El mejor Hollywood
Toy Story 3 era un precedente difícilmente superable. La entrega anterior de la saga de los muñecos animados –en el doble sentido de la palabra– que colocaba a los personajes en una prisión, y bajo un régimen mafioso de juguetes oportunistas y explotadores, fue una de las más creativas, intensas y emotivas obras que ha dado Pixar. Y no es poca cosa, considerando que el estudio de animación estadounidense cuenta en su historial nada menos que con películas del calibre de Buscando a Nemo, Wall-E, Ratatouille e Intensamente, varias de las mejores aventuras familiares jamás logradas.
Lo cierto es que luego de una trilogía prácticamente perfecta, una nueva entrega parecía innecesaria. Las cuartas partes difícilmente son buenas ya que suelen redundar en fórmulas repetidas, sin aportar ni agregar nada nuevo. Pero, sorprendentemente, éste no es el caso.
Y es que, sin llegar al nivel de su precedente, Toy Story 4 es, de todos modos, una película a la altura de la saga, así como una excelente presentación del director debutante Josh Cooley, miembro del departamento de arte que ascendió escalafones dentro del estudio. Aquí los típicos momentos de comedia, los enredos, las arriesgadas aventuras, los rescates y las persecuciones están bien dosificados y, por sobre todo, se encuentran notablemente refinados no sólo por el nivel de detalle en la animación, sino por un libreto en el que el ingenio y la creatividad parecen volcados en proporciones similares. Varios de los personajes nuevos (un tenedor convertido en juguete, dos peluches de feria, un motoquero acróbata) no son incorporados sólo como comic reliefs, sino como secundarios realmente memorables. La nueva villana, una temible muñeca antigua, está dotada de una personalidad y un relieve psicológico atípicos, y acaba proveyendo a la película de uno de sus fragmentos más emotivos.
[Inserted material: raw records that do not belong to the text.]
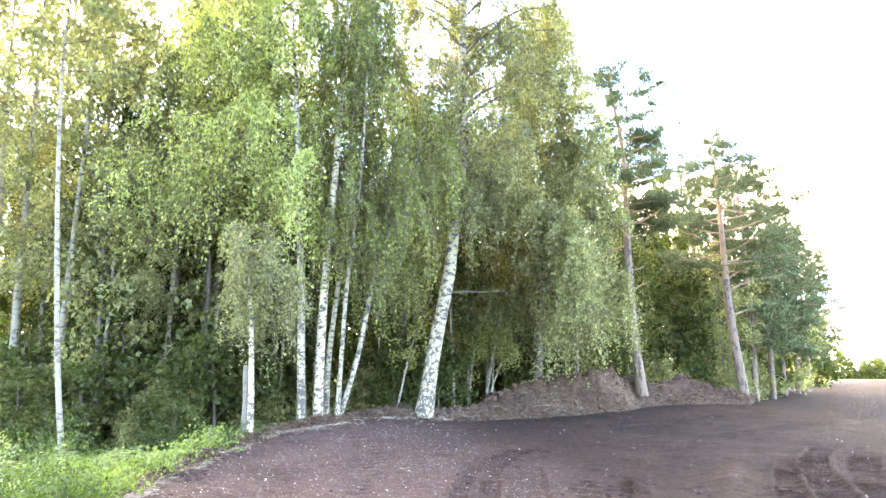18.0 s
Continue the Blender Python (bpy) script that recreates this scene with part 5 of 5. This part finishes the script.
M_DEADWOOD = plain_stone("weathered_root", (0.042, 0.028, 0.020), (0.115, 0.085, 0.066))
root_pieces(np.random.default_rng(51), 70, 3, 26, 0.2, 0.65, "weathered piece of root sticking out of the soil bank", "roots on the bank")
root_pieces(np.random.default_rng(52), 60, -22, 2, 0.12, 0.45, "short dry stick among the chips along the crest", "sticks on the crest")


# ---- torn roots lying by the edge ----
M_ROOT = plain_stone("reddish_root", (0.060, 0.027, 0.020), (0.13, 0.066, 0.048))


def torn_root(az, d, length, turn, seed):
    rng = np.random.default_rng(seed)
    x, y = polar(az, d)
    q = np.linspace(0, 1, 16)
    bend = length * (rng.normal(0, 0.16) * np.sin(q * 3.1) + rng.normal(0, 0.06) * np.sin(q * 7 + seed))
    c, s_ = math.cos(radians(turn)), math.sin(radians(turn))
    px, py = x + q * length * c - bend * s_, y + q * length * s_ + bend * c
    pz = track_z(px, py) + 0.03 + 0.10 * length * np.sin(q * 3.1) ** 2
    ob = root("torn_root", (x, y, 0), "dry reddish root torn out of the dark soil", "root", "roots on the soil")
    main = np.stack([px - x, py - y, pz], -1)[None]
    child("stem", mesh_of("stem", *tubes(main, 0.0060 * (1 - 0.75 * q[None]), 6), M_ROOT, True), ob)
    for k in (3, 6, 9):
        u = np.linspace(0, 1, 7)
        side = rng.choice([-1, 1])
        a = radians(turn) + side * rng.uniform(0.4, 0.9) + side * 0.5 * u
        n = length * rng.uniform(0.25, 0.5)
        tw = main[0, k] + np.stack([np.cos(a) * u * n, np.sin(a) * u * n, 0.02 * np.sin(u * 3) - 0.02 * u], -1)
        child("rootlet", mesh_of("rootlet", *tubes(tw[None], 0.004 * (1 - 0.7 * u[None]), 5), M_ROOT, True), ob)


ROOTS = [(-23.6, 7.0, 0.6, 20), (-22.4, 7.3, 0.5, -10), (-21.5, 7.2, 0.45, 40), (-23.0, 6.8, 0.4, 10), (-26.0, 6.3, 0.35, 5), (-19.6, 8.4, 0.35, 60),
         (-0.6, 5.1, 0.3, 160), (0.9, 5.0, 0.3, 20), (1.5, 5.2, 0.25, 40), (-1.6, 4.9, 0.25, 80), (7.6, 4.3, 0.25, 30), (-27.5, 5.9, 0.3, 30)]
for n, (az, d, length, turn) in enumerate(ROOTS):
    torn_root(az, d, length, turn, n + 3)
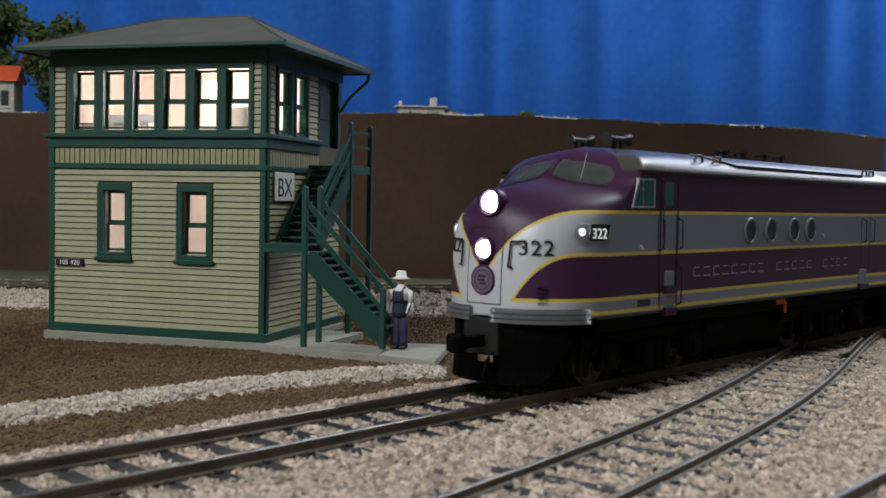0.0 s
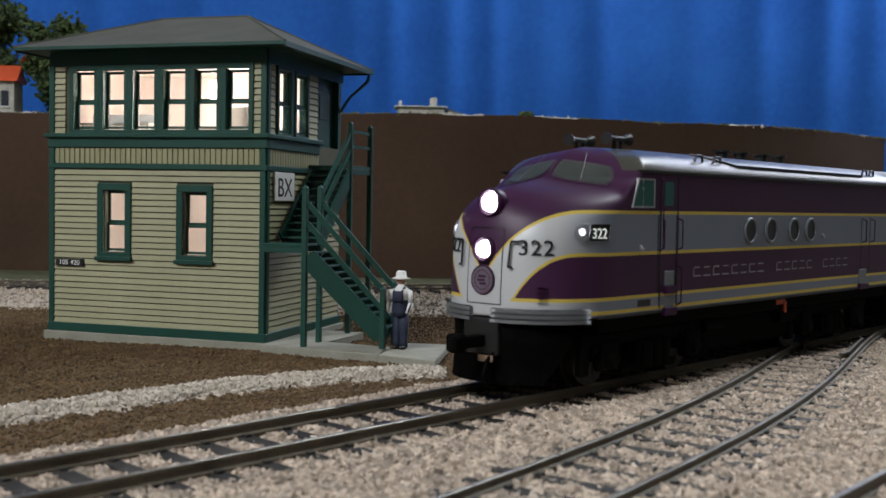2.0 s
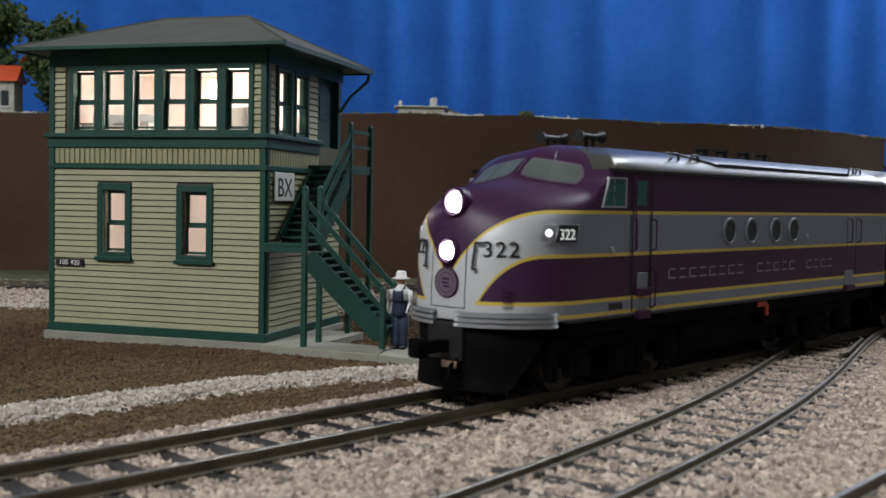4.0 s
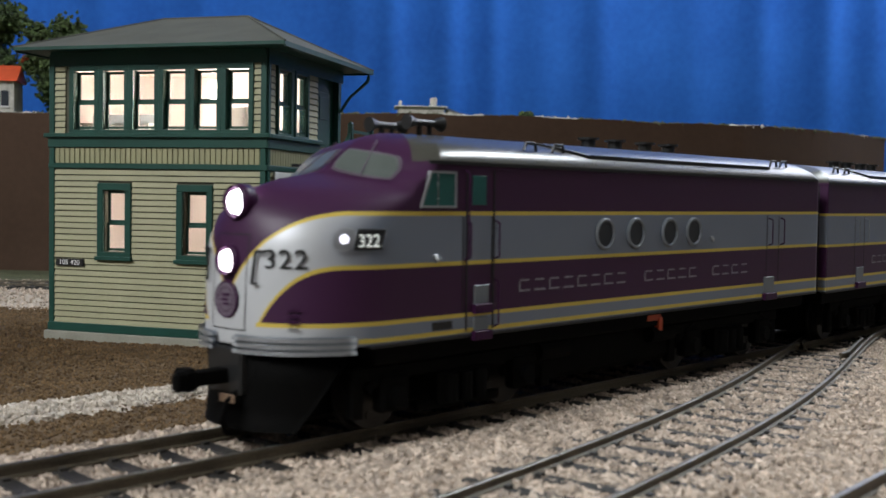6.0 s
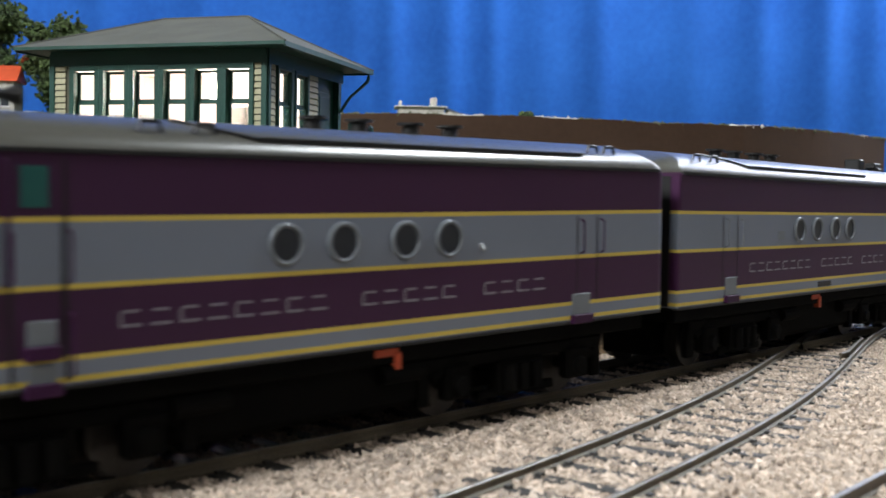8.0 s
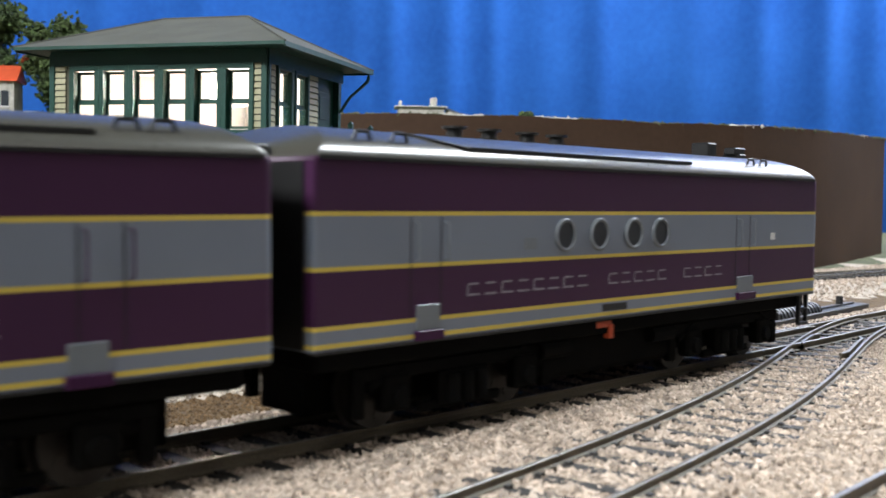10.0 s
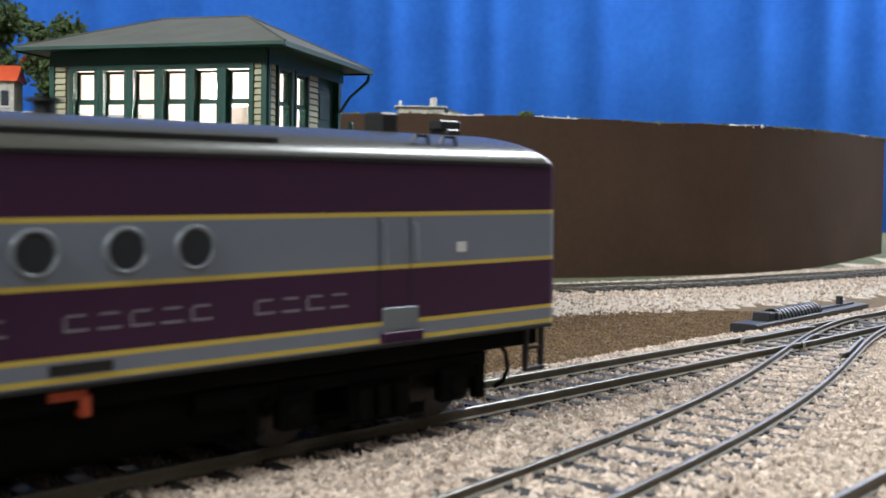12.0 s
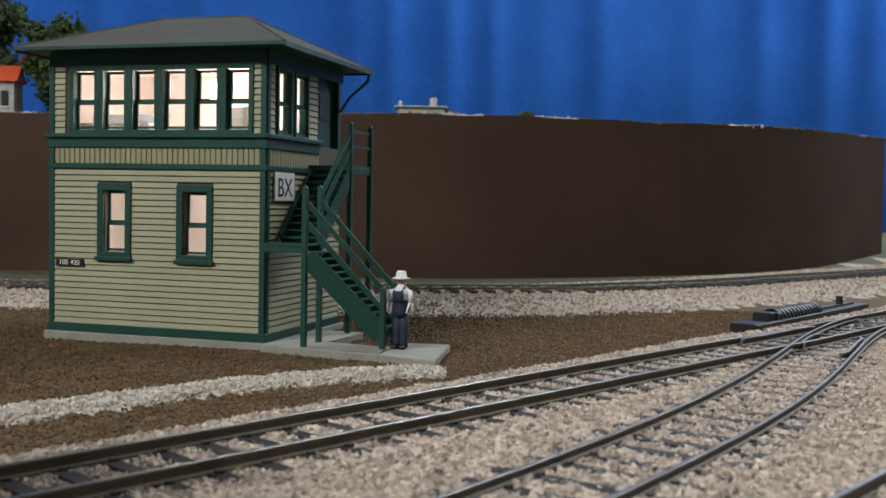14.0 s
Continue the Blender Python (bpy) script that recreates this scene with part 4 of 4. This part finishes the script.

Quizá lo más interesante y sobresaliente de esta cuarta entrega es plantear una nueva salida al universo previamente presentado en las películas anteriores. Y es que había algo intrínsecamente abyecto en este submundo dependiente del humano en el que los juguetes pasaban la vida atados a una servidumbre para con los niños, quienes eran capaces de destrozarlos y descuidarlos, y que los acabarían dejando abandonados en una caja, juntando polvo indefinidamente. Por fortuna, aquí se plantea una salida de independencia para los juguetes; la aparición de nuevos escenarios (una tienda de antigüedades, un parque de diversiones) en los que su existencia también es posible propone un escape al sistema y al modelo impuesto. Otro elemento nada menor es que uno de estos esquemas de independencia está administrado y es presentado al protagonista por un personaje reaparecido: nada menos que Bo Peep, la pastorcita rubia de porcelana de las primeras entregas. Aquella damisela en apuros, ese personaje demasiado frágil y factible de romperse en mil pedazos que fue directamente eliminado del cuadro para la tercera entrega, sufrió aquí una evolución notable, transformándose en un personaje independiente: es una líder con personalidad y participación activa en la trama. Un gran cambio, acorde a nuestros tiempos.